• **Supplied material**:
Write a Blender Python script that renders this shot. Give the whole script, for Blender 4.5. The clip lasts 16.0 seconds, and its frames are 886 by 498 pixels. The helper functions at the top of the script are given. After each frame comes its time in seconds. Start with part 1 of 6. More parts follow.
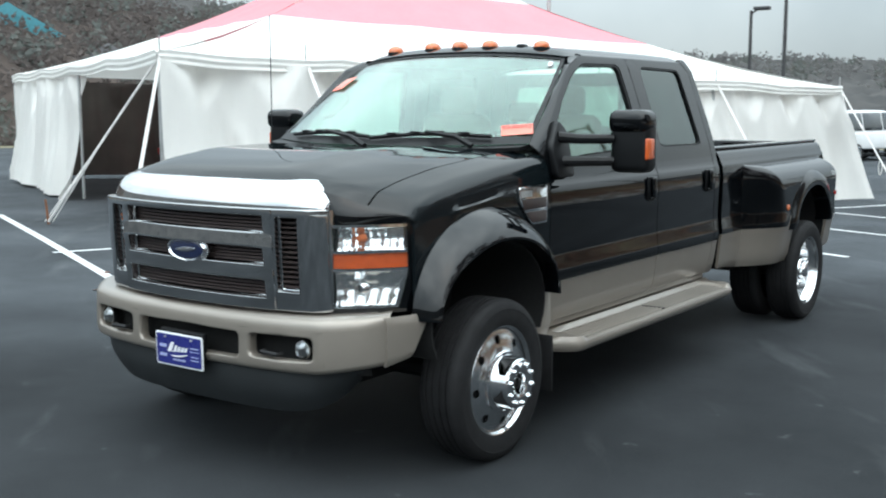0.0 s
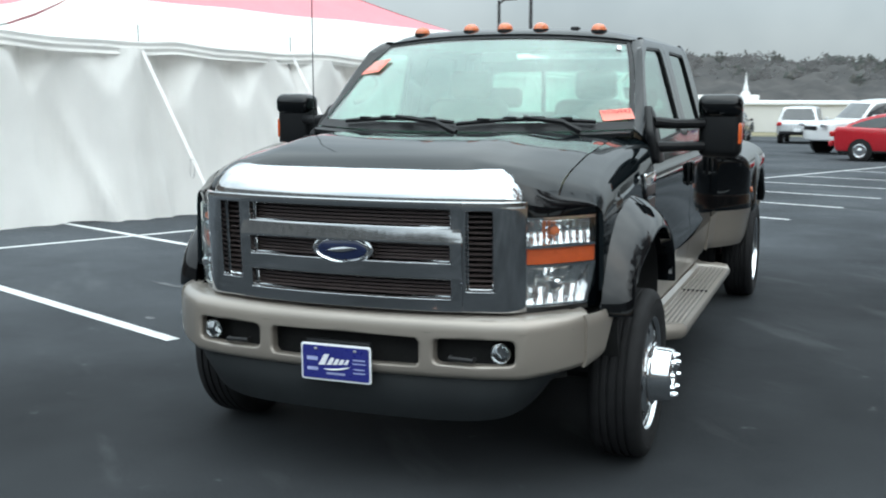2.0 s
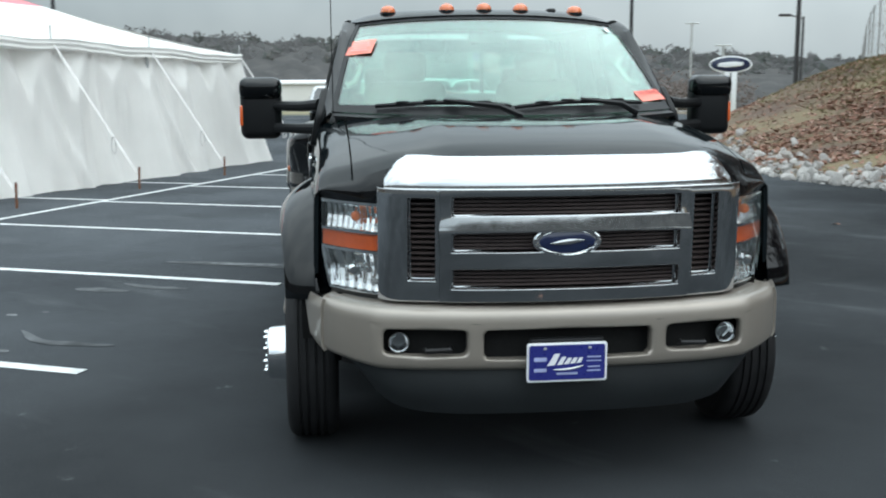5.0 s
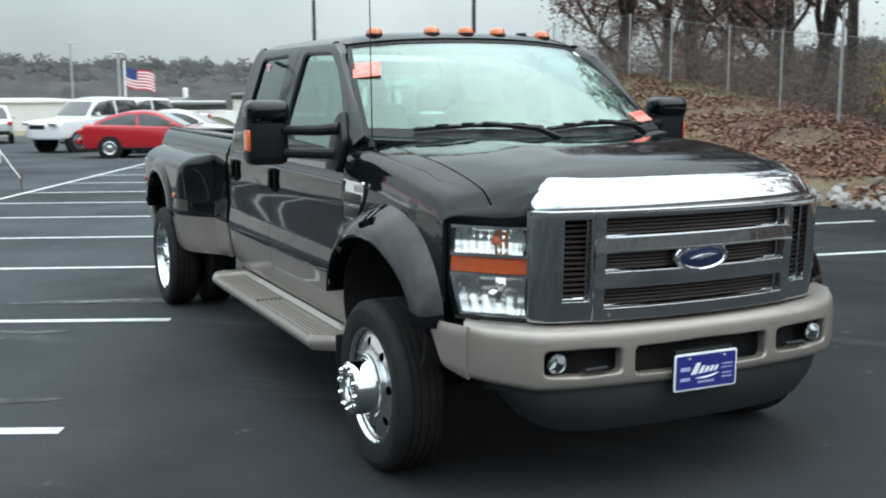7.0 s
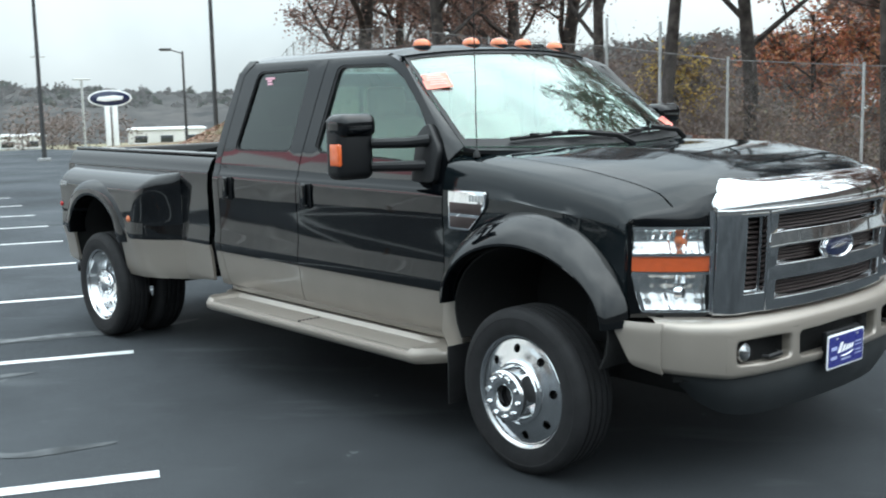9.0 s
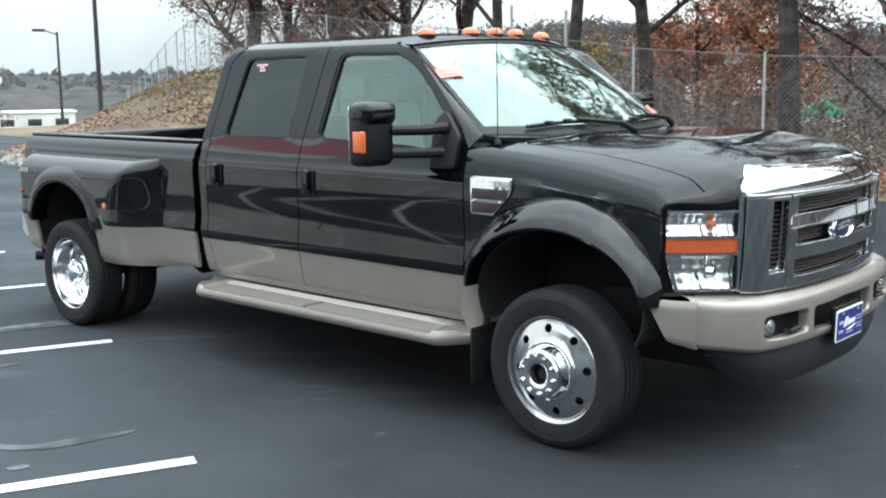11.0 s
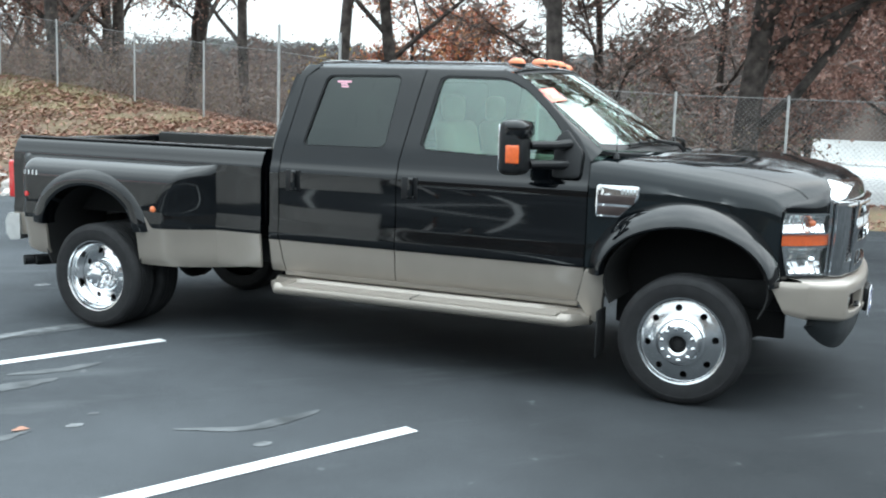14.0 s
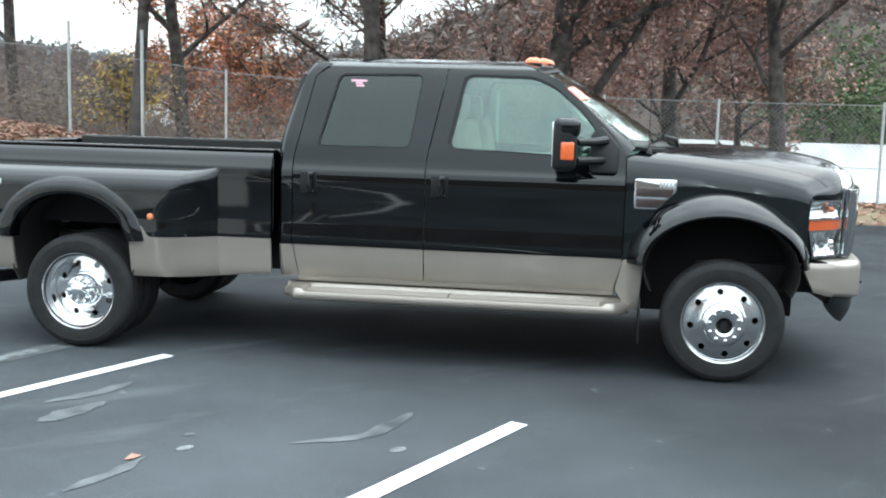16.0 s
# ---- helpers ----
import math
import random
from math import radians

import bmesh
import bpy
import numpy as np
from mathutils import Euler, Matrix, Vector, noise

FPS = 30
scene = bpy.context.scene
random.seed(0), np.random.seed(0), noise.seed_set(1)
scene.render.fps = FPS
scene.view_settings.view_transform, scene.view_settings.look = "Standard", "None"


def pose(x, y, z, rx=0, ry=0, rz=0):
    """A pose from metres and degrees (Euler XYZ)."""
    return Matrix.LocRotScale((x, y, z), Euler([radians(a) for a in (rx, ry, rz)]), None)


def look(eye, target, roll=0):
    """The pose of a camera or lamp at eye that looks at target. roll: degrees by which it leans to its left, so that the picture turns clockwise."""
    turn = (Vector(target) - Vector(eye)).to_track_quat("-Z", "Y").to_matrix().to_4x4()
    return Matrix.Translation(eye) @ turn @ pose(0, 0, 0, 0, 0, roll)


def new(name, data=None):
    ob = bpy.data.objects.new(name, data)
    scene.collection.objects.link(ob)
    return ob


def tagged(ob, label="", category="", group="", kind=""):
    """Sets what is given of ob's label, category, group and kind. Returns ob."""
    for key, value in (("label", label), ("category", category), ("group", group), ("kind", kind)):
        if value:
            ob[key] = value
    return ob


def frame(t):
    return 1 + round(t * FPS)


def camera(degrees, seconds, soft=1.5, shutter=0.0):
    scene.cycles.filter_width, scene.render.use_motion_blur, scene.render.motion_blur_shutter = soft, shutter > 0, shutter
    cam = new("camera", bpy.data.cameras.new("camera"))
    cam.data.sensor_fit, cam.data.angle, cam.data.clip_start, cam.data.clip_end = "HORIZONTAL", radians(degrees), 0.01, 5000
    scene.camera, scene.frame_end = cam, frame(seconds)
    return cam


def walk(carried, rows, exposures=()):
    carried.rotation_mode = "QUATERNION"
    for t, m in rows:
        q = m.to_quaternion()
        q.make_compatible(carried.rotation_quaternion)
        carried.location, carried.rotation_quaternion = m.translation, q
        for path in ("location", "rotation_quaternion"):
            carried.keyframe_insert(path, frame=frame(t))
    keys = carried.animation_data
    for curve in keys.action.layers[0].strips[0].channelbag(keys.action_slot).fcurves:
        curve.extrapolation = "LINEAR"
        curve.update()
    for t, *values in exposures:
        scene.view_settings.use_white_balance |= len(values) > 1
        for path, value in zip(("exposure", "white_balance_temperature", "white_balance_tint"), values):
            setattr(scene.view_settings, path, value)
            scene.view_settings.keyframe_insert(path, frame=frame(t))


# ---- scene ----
cam = camera(44.6, 16.0, 2.0, 0.4)
PATH = [
    (0, (3.886, -4.292, 1.716), (2.723, -2.686, 1.452), -0.1),
    (0.5, (3.417, -4.506, 1.712), (2.345, -2.841, 1.431), -1.0),
    (1, (2.958, -4.675, 1.719), (1.993, -2.945, 1.442), 0.7),
    (1.5, (2.475, -4.873, 1.735), (1.639, -3.082, 1.431), 0.5),
    (2, (1.967, -4.964, 1.703), (1.264, -3.114, 1.415), -0.0),
    (2.5, (1.42, -5.05, 1.67), (0.854, -3.155, 1.369), 2.1),
    (3, (0.935, -5.178, 1.688), (0.534, -3.248, 1.35), 1.5),
    (3.5, (0.44, -5.171, 1.688), (0.194, -3.214, 1.358), 0.6),
    (6, (-1.885, -4.846, 1.744), (-1.363, -2.941, 1.434), 0.2),
    (6.5, (-2.369, -4.675, 1.748), (-1.697, -2.815, 1.452), 0.3),
    (7, (-2.879, -4.517, 1.754), (-2.036, -2.728, 1.458), -0.2),
    (7.5, (-3.345, -4.239, 1.743), (-2.374, -2.517, 1.439), 0.7),
    (8, (-3.802, -3.993, 1.737), (-2.72, -2.333, 1.462), 0.3),
    (8.5, (-4.239, -3.75, 1.756), (-3.036, -2.177, 1.475), -0.4),
    (9, (-4.6, -3.463, 1.771), (-3.299, -1.97, 1.49), -1.2),
    (11.5, (-5.508, -2.889, 1.813), (-4.0, -1.608, 1.521), 0.9),
    (12, (-5.902, -2.636, 1.819), (-4.337, -1.417, 1.56), 2.5),
    (12.5, (-6.317, -2.355, 1.811), (-4.678, -1.25, 1.508), 0.2),
    (13, (-6.736, -1.979, 1.829), (-5.035, -0.977, 1.508), 1.0),
    (13.5, (-7.232, -1.591, 1.794), (-5.46, -0.717, 1.48), 1.0),
    (14, (-7.579, -1.196, 1.798), (-5.759, -0.412, 1.524), 1.8),
    (14.5, (-7.85, -0.701, 1.79), (-5.989, -0.018, 1.523), 1.1),
    (15, (-8.127, -0.211, 1.773), (-6.218, 0.329, 1.52), 0.5),
    (15.5, (-8.215, 0.289, 1.7), (-6.27, 0.685, 1.456), 0.8),
    (16, (-8.197, 0.782, 1.73), (-6.236, 1.076, 1.471), 1.5),
]
walk(cam, [(t, look(eye, target, roll)) for t, eye, target, roll in PATH],
     [(0, 0.02), (1.5, -0.08), (3.5, -0.28), (6, -0.22), (7, -0.12), (8, 0.05), (9, 0.25), (12, 0.5), (14.5, 0.7), (16, 0.8)])

# ---- overcast daylight ----
SUN_EL, SUN_AZ = 56.0, 122.0
world = bpy.data.worlds.new("overcast_sky")
scene.world = world
world.use_nodes = True
wn, wl = world.node_tree.nodes, world.node_tree.links
wn.clear()
sky = wn.new("ShaderNodeTexSky")
sky.sky_type, sky.sun_disc = "NISHITA", False
sky.sun_elevation, sky.sun_rotation = radians(SUN_EL), radians(SUN_AZ)
sky.air_density, sky.dust_density, sky.ozone_density = 1.0, 3.0, 1.0
cloud = wn.new("ShaderNodeTexNoise")
cloud.inputs["Scale"].default_value, cloud.inputs["Detail"].default_value = 2.2, 6.0
cramp = wn.new("ShaderNodeValToRGB")
cramp.color_ramp.elements[0].position, cramp.color_ramp.elements[0].color = 0.33, (4.25, 5.1, 5.5, 1)
cramp.color_ramp.elements[1].position, cramp.color_ramp.elements[1].color = 0.66, (7.45, 8.5, 8.8, 1)
veil = wn.new("ShaderNodeMixRGB")
veil.inputs["Fac"].default_value = 0.80
wb = wn.new("ShaderNodeBackground")
wb.inputs["Strength"].default_value = 0.168
wo = wn.new("ShaderNodeOutputWorld")
wl.new(cloud.outputs["Fac"], cramp.inputs["Fac"])
wl.new(sky.outputs["Color"], veil.inputs["Color1"])
# the cloud is brighter towards the hidden sun
wc, wd, wm, wx = wn.new("ShaderNodeTexCoord"), wn.new("ShaderNodeVectorMath"), wn.new("ShaderNodeMapRange"), wn.new("ShaderNodeMixRGB")
wd.operation, wx.blend_type = "DOT_PRODUCT", "MULTIPLY"
wd.inputs[1].default_value = (math.sin(radians(SUN_AZ)) * math.cos(radians(SUN_EL)), math.cos(radians(SUN_AZ)) * math.cos(radians(SUN_EL)), math.sin(radians(SUN_EL)))
wm.inputs["From Min"].default_value, wm.inputs["From Max"].default_value = -1.0, 1.0
wm.inputs["To Min"].default_value, wm.inputs["To Max"].default_value = 0.62, 1.55
wx.inputs["Fac"].default_value = 1.0
wl.new(wc.outputs["Generated"], wd.inputs[0])
wl.new(wd.outputs["Value"], wm.inputs["Value"])
wl.new(cramp.outputs["Color"], wx.inputs["Color1"])
wl.new(wm.outputs["Result"], wx.inputs["Color2"])
# and, as under any overcast, brighter overhead than along the horizon
wz, wh, wy = wn.new("ShaderNodeSeparateXYZ"), wn.new("ShaderNodeMapRange"), wn.new("ShaderNodeMixRGB")
wy.blend_type = "MULTIPLY"
wy.inputs["Fac"].default_value = 1.0
wh.inputs["To Min"].default_value, wh.inputs["To Max"].default_value = 0.66, 2.4
wl.new(wc.outputs["Generated"], wz.inputs[0])
wl.new(wz.outputs[2], wh.inputs["Value"])
wl.new(wx.outputs["Color"], wy.inputs["Color1"])
wl.new(wh.outputs["Result"], wy.inputs["Color2"])
wl.new(wy.outputs["Color"], veil.inputs["Color2"])
wl.new(veil.outputs["Color"], wb.inputs["Color"])
wl.new(wb.outputs["Background"], wo.inputs["Surface"])

sun_data = bpy.data.lights.new("sun", "SUN")
sun_data.energy, sun_data.angle, sun_data.color = 0.5, radians(90), (1.0, 0.985, 0.96)
sun = new("sun", sun_data)
_d = Vector((math.sin(radians(SUN_AZ)) * math.cos(radians(SUN_EL)), math.cos(radians(SUN_AZ)) * math.cos(radians(SUN_EL)), math.sin(radians(SUN_EL))))
sun.matrix_basis = look(_d * 60, (0, 0, 0))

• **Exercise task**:
In the listing above, find the line with "import random" and the line with "scene.render.fps = FPS", then print exactly those two lines and every line between them, and nothing more.

• **Result below**:
import random
from math import radians

import bmesh
import bpy
import numpy as np
from mathutils import Euler, Matrix, Vector, noise

FPS = 30
scene = bpy.context.scene
random.seed(0), np.random.seed(0), noise.seed_set(1)
scene.render.fps = FPS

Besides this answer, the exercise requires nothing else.